Clara Benin's I Rose Up Slowly EP: a track-by-track guide

Clara Benin's I Rose Up Slowly EP: a track-by-track guide

Estimated:  reading

Clara Benin has shared her soul and her inner most self with the release of her latest EP I Rose Up Slowly.

The Filipina singer-songwriter offers five tracks with I Rose Up Slowly, including 'Wrestle' and 'Tightrope,' and pushes out of her comfort zone to deliver her most personal songs to date. Through her lyrics (with some starting off as poetry), she tackles her greatest fears and social anxiety and comes out more liberated than ever.

Clara Benin shares letters to her younger self

Bandwagon sat down with Clara Benin to run through the tracks off her latest independently released EP.


'Airplane Mode'

BANDWAGON TV

It's called 'Airplane Mode' and it's about that setting on your phone—you switch it on and you don't have access to the internet and you can't text people. 

I don't have a fear of flying, but I know someone who does. He has a really, really big fear of flying. He gets big anxiety every time he's on a plane. I sort of wrote that song about him. You know when you're on the plane, you don't know what's going to happen. You don't know if it's gonna crash and you're so far from family or whoever.

This song is about anxiety—not just when you're on the plane, but just in general. When we have anxiety, we don't know what's going to happen next. We just drown ourselves with all these negative thoughts.

I can super relate to that fear of flying, but mine is more of a fear of living or social anxiety, which is very common also. A lot of people have it. It's about the anxiety of life and sometimes we just have to switch on airplane mode, meditate, and breathe.


'Tightrope'

'Tightrope' is actually a very old song that I wrote. It felt very fitting for this EP and I'd always wanted to release it, I just didn't know how. 

'Tightrope' is that moment before you go into something big. It can be a relationship, it can be a new job or school, or just something you're about to dive into. It's that small moment of doubt that you feel, like when you're just, "Wait lang, kaya ko ba 'to?" or "Can this person handle me and all my flaws and mistakes? Will he be to handle me or just leave me bigla?"

At the end of the song, there's redemption. I think the first half is you doubting yourself in the situation and the second half is you trying to convince yourself na, "Okay, maybe this is worth it."


'Wrestle'

I actually released this last year as a single. I think after I wrote this song, I felt sort of liberated. It's the song that made me want to create this EP. It made me want to write more songs like this.
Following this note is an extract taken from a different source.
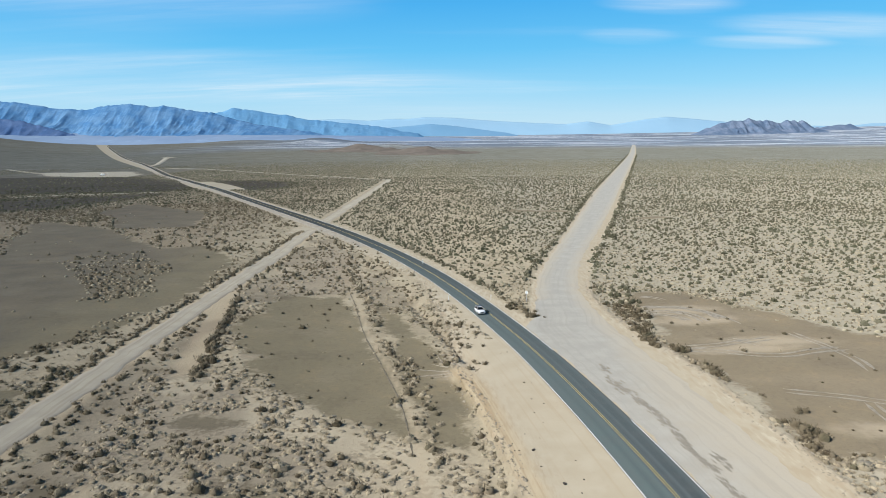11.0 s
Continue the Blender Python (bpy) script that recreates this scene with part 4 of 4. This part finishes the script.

It's about finding your identity and content with who you are, where you are, and just accepting yourself fully where you are in the present, the here and the now.


'I Rose Up Slowly'

This is my most personal song. It's actually the title of the EP. It's about just choosing yourself and choosing to rise up every time you fall. 

The chorus goes "I rose up slowly, I came to know me." And that's something I realized that every time I choose myself and choose to stand up, rise up, I get to know myself know. In that moment of just saying yes to yourself and cheering yourself on, you remember the things that matter to you like your family and friends. There's just so much to live for and I remind myself of those things when I write something.


'OMW (Back Home)'

This is the last track and I feel like it's very different from the other tracks. It's the most upbeat one.

I actually recorded this whole EP with Nick Lazaro. He's amazing and he produced the EP. 'Cause my previous EP, which I released four years ago, I produced by myself—well I had some help from my friends—but mainly it was just me producing and arranging. And I had a really hard time.

Nick helped me out a lot. He's such a genius. He's very blunt. Whenever I'd have ideas, he's tell me it's baduy and he'd share his ideas, and they're so much better than what I was thinking. It was really fun working with him. Here I feel that he really understood what I wanted also.